— start of Provided data —
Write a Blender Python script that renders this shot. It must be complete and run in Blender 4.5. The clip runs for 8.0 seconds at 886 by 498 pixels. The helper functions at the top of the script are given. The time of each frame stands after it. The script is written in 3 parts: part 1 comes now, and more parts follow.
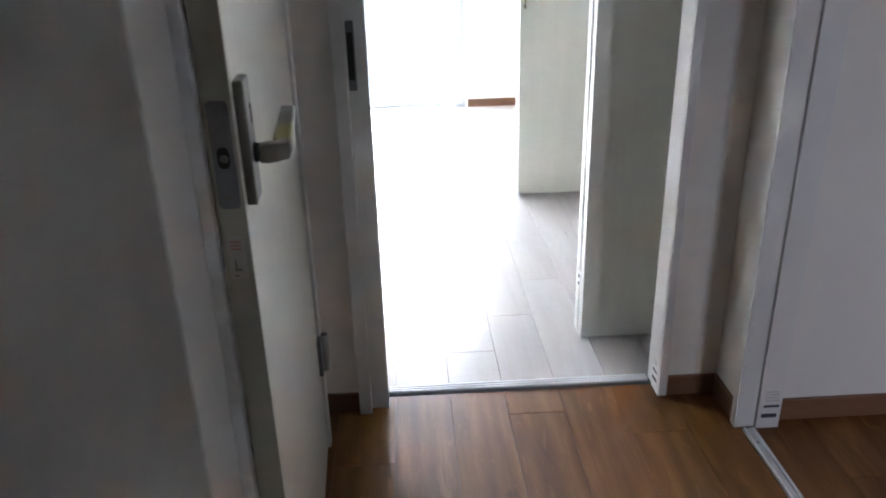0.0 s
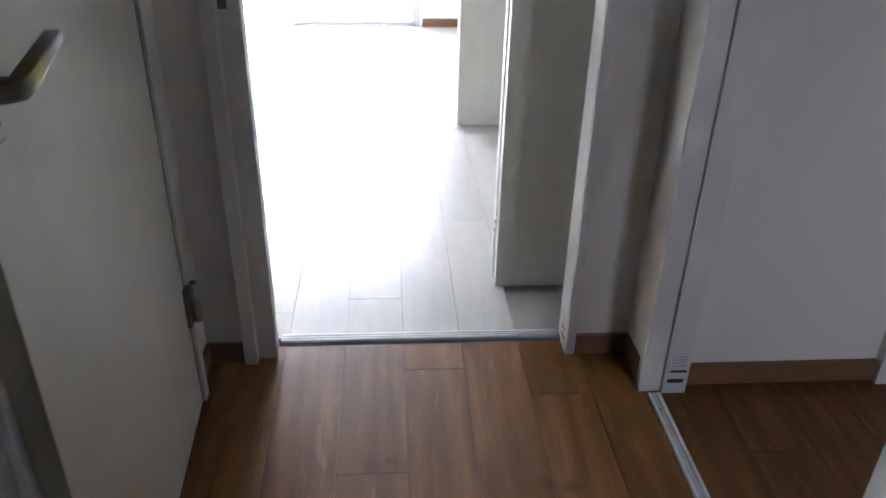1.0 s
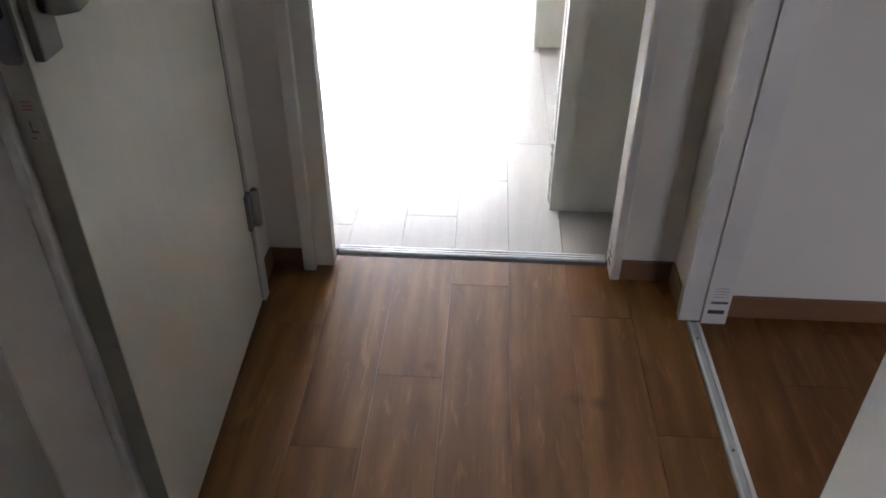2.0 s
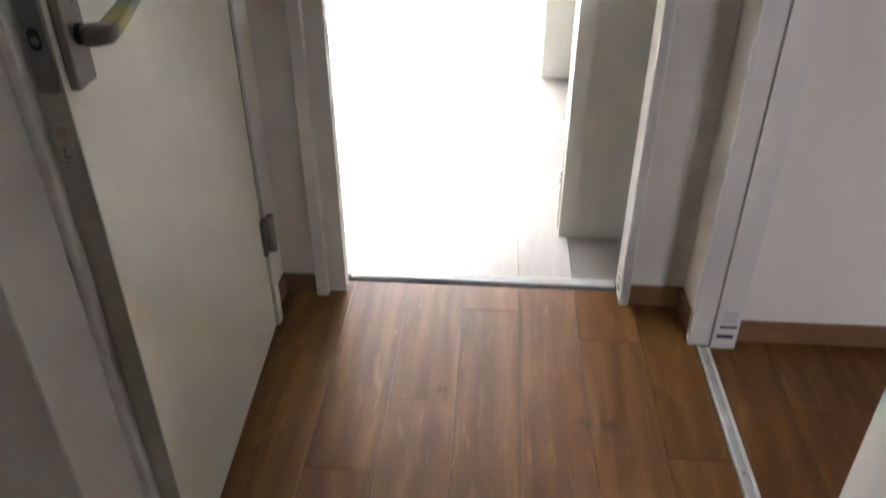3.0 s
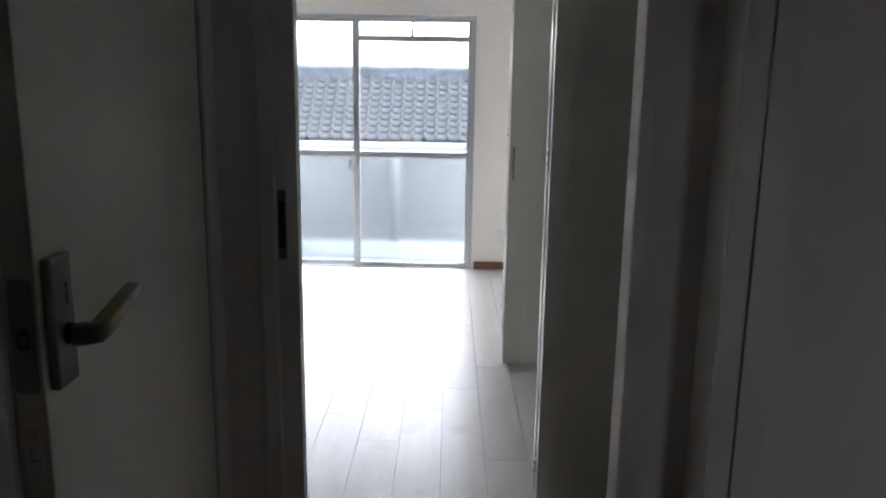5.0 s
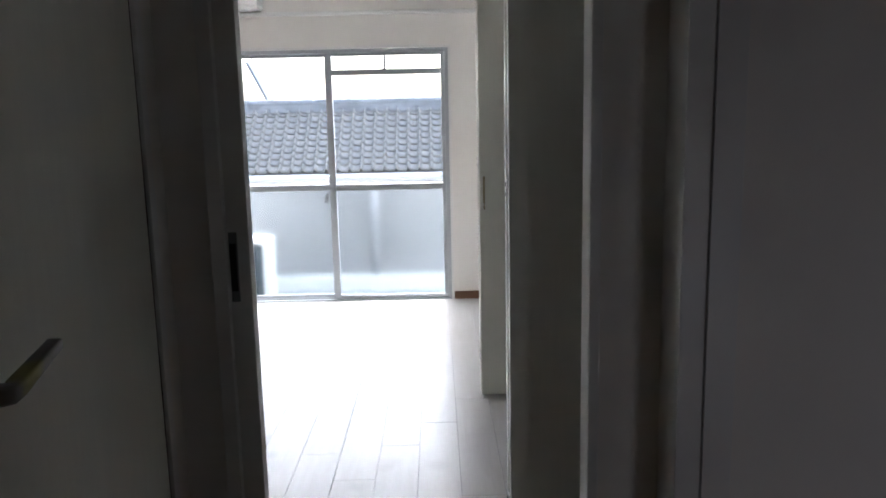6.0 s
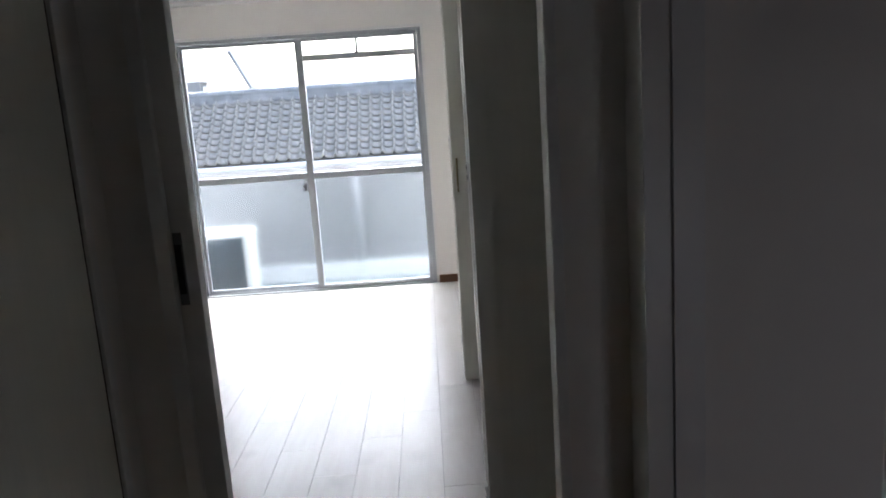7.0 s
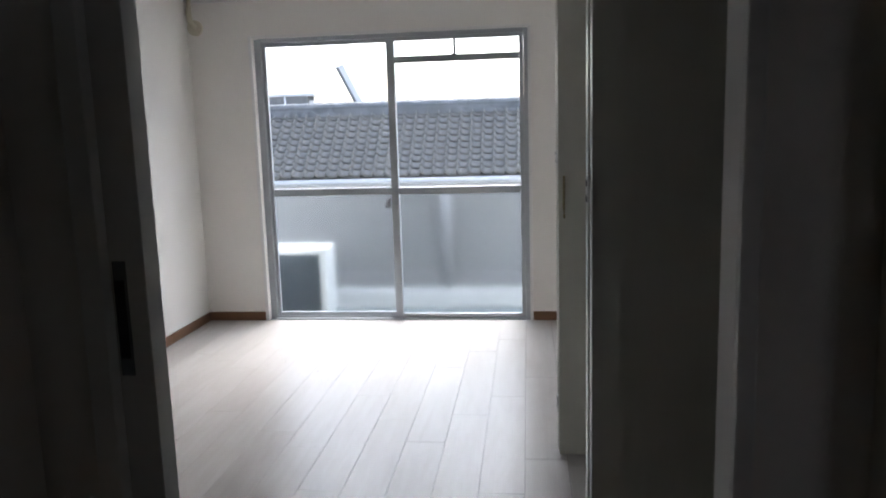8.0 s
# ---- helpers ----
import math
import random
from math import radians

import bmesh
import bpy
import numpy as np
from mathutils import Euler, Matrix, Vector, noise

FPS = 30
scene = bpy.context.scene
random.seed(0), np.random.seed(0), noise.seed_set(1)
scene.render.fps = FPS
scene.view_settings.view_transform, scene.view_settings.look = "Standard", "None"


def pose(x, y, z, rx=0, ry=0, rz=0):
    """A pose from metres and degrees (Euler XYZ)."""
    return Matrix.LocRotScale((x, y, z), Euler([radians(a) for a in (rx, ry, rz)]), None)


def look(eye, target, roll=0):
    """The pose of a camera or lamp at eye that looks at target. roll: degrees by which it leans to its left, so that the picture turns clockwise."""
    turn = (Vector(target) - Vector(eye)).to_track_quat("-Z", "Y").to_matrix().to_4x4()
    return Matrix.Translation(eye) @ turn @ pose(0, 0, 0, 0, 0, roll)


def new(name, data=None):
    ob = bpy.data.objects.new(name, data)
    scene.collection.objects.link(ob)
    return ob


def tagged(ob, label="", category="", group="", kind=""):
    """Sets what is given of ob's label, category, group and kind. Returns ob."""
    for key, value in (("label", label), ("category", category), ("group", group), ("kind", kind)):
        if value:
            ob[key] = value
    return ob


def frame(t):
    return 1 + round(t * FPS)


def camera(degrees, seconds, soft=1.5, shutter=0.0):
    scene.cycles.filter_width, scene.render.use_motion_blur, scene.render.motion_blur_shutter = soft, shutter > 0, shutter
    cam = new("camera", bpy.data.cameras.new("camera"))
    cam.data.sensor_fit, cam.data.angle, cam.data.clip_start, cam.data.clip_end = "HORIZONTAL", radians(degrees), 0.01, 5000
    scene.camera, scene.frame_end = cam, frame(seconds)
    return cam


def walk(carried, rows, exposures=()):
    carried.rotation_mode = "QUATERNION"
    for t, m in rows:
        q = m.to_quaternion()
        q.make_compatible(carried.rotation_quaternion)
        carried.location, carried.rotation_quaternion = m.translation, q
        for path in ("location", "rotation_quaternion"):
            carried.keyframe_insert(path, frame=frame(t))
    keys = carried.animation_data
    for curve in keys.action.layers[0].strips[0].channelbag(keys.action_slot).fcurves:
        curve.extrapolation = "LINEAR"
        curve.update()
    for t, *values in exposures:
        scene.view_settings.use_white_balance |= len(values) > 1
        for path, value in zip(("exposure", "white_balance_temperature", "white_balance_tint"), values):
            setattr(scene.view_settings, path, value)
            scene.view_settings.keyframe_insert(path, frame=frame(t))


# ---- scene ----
cam = camera(60.6, 8.0, soft=1.7, shutter=0.25)
PATH = [
    (0, (-0.287, -1.872, 1.264), (-0.211, -0.035, 0.477), -1.6),
    (0.5, (-0.174, -1.812, 1.247), (-0.047, -0.026, 0.357), -1.9),
    (1, (-0.068, -1.698, 1.246), (0.064, 0.044, 0.272), 1.3),
    (1.5, (-0.014, -1.714, 1.267), (-0.026, -0.032, 0.184), -0.3),
    (1.7, (0.015, -1.748, 1.266), (-0.064, -0.086, 0.156), 1.1),
    (2.8, (0.046, -1.782, 1.286), (-0.111, -0.188, 0.089), -2.3),
    (3, (0.024, -1.797, 1.278), (-0.096, -0.118, 0.198), -0.1),
    (3.5, (0.041, -1.79, 1.289), (-0.081, -0.015, 0.374), 0.6),
    (4, (0.025, -1.782, 1.293), (-0.106, 0.068, 0.543), 0.3),
    (4.5, (-0.002, -1.781, 1.299), (-0.092, 0.134, 0.729), 0.2),
    (5, (-0.03, -1.78, 1.29), (-0.043, 0.179, 0.887), 0.9),
    (5.2, (-0.023, -1.782, 1.29), (0.011, 0.19, 0.958), 0.4),
    (6.3, (0.093, -1.748, 1.307), (0.084, 0.224, 0.977), -2.6),
    (6.5, (0.12, -1.748, 1.308), (0.119, 0.22, 0.952), -3.9),
    (7, (0.138, -1.678, 1.305), (0.161, 0.285, 0.924), -3.9),
    (7.5, (0.14, -1.295, 1.245), (0.068, 0.661, 0.835), -3.1),
    (8, (0.138, -1.009, 1.23), (-0.087, 0.954, 0.917), -1.7),
]
walk(cam, [(t, look(eye, target, roll)) for t, eye, target, roll in PATH],
     exposures=[(0.0, 3.32, 5450, 10), (0.5, 2.96, 5350, 10), (1.0, 3.00, 5450, 10), (1.7, 3.00, 5650, 10), (2.8, 3.86, 6150, 10), (3.5, 3.16, 6150, 10), (4.0, 2.36, 5880, 10), (4.5, 1.70, 5680, 10), (5.0, 1.20, 5680, 10), (6.5, 1.15, 5720, 10), (7.5, 0.70, 5750, 10), (8.0, 0.30, 5750, 10)])

# ---- light: a white overcast sky ----
world = bpy.data.worlds.new("overcast_sky")
scene.world = world
world.use_nodes = True
wn = world.node_tree
sky = wn.nodes.new("ShaderNodeTexSky")
sky.sky_type = "NISHITA"
sky.sun_disc = False
sky.sun_elevation = radians(52)
sky.sun_rotation = radians(10)
sky.air_density, sky.dust_density, sky.ozone_density = 1.0, 6.0, 1.0
cloud = wn.nodes.new("ShaderNodeHueSaturation")
cloud.inputs["Saturation"].default_value = 0.68
wn.links.new(sky.outputs["Color"], cloud.inputs["Color"])
wn.links.new(cloud.outputs["Color"], wn.nodes["Background"].inputs["Color"])
wn.nodes["Background"].inputs["Strength"].default_value = 0.6
sun = new("sun", bpy.data.lights.new("sun", "SUN"))
sun.data.energy, sun.data.angle, sun.data.color = 0.6, radians(40), (1.0, 0.98, 0.95)
sun.matrix_world = look((3, 17, 23), (0, 0, 0))
# area lamp added for the daylight from the washroom; its source is unseen
wash_light = new("washroom_unseen_daylight", bpy.data.lights.new("washroom_unseen_daylight", "AREA"))
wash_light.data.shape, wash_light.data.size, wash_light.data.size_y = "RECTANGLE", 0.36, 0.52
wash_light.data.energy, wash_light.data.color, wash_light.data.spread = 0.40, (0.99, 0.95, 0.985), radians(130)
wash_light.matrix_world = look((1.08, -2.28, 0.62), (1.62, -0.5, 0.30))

# ---- materials ----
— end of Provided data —
● **What you have to do**
Everything from the top line of the data down to and including the line with "q.make_compatible(carried.rotation_quaternion)" is to be copied, except the pictures.

● **Expected output**
Write a Blender Python script that renders this shot. It must be complete and run in Blender 4.5. The clip runs for 8.0 seconds at 886 by 498 pixels. The helper functions at the top of the script are given. The time of each frame stands after it. The script is written in 3 parts: part 1 comes now, and more parts follow.
0.0 s
1.0 s
2.0 s
3.0 s
5.0 s
6.0 s
7.0 s
8.0 s
# ---- helpers ----
import math
import random
from math import radians

import bmesh
import bpy
import numpy as np
from mathutils import Euler, Matrix, Vector, noise

FPS = 30
scene = bpy.context.scene
random.seed(0), np.random.seed(0), noise.seed_set(1)
scene.render.fps = FPS
scene.view_settings.view_transform, scene.view_settings.look = "Standard", "None"


def pose(x, y, z, rx=0, ry=0, rz=0):
    """A pose from metres and degrees (Euler XYZ)."""
    return Matrix.LocRotScale((x, y, z), Euler([radians(a) for a in (rx, ry, rz)]), None)


def look(eye, target, roll=0):
    """The pose of a camera or lamp at eye that looks at target. roll: degrees by which it leans to its left, so that the picture turns clockwise."""
    turn = (Vector(target) - Vector(eye)).to_track_quat("-Z", "Y").to_matrix().to_4x4()
    return Matrix.Translation(eye) @ turn @ pose(0, 0, 0, 0, 0, roll)


def new(name, data=None):
    ob = bpy.data.objects.new(name, data)
    scene.collection.objects.link(ob)
    return ob


def tagged(ob, label="", category="", group="", kind=""):
    """Sets what is given of ob's label, category, group and kind. Returns ob."""
    for key, value in (("label", label), ("category", category), ("group", group), ("kind", kind)):
        if value:
            ob[key] = value
    return ob


def frame(t):
    return 1 + round(t * FPS)


def camera(degrees, seconds, soft=1.5, shutter=0.0):
    scene.cycles.filter_width, scene.render.use_motion_blur, scene.render.motion_blur_shutter = soft, shutter > 0, shutter
    cam = new("camera", bpy.data.cameras.new("camera"))
    cam.data.sensor_fit, cam.data.angle, cam.data.clip_start, cam.data.clip_end = "HORIZONTAL", radians(degrees), 0.01, 5000
    scene.camera, scene.frame_end = cam, frame(seconds)
    return cam


def walk(carried, rows, exposures=()):
    carried.rotation_mode = "QUATERNION"
    for t, m in rows:
        q = m.to_quaternion()
        q.make_compatible(carried.rotation_quaternion)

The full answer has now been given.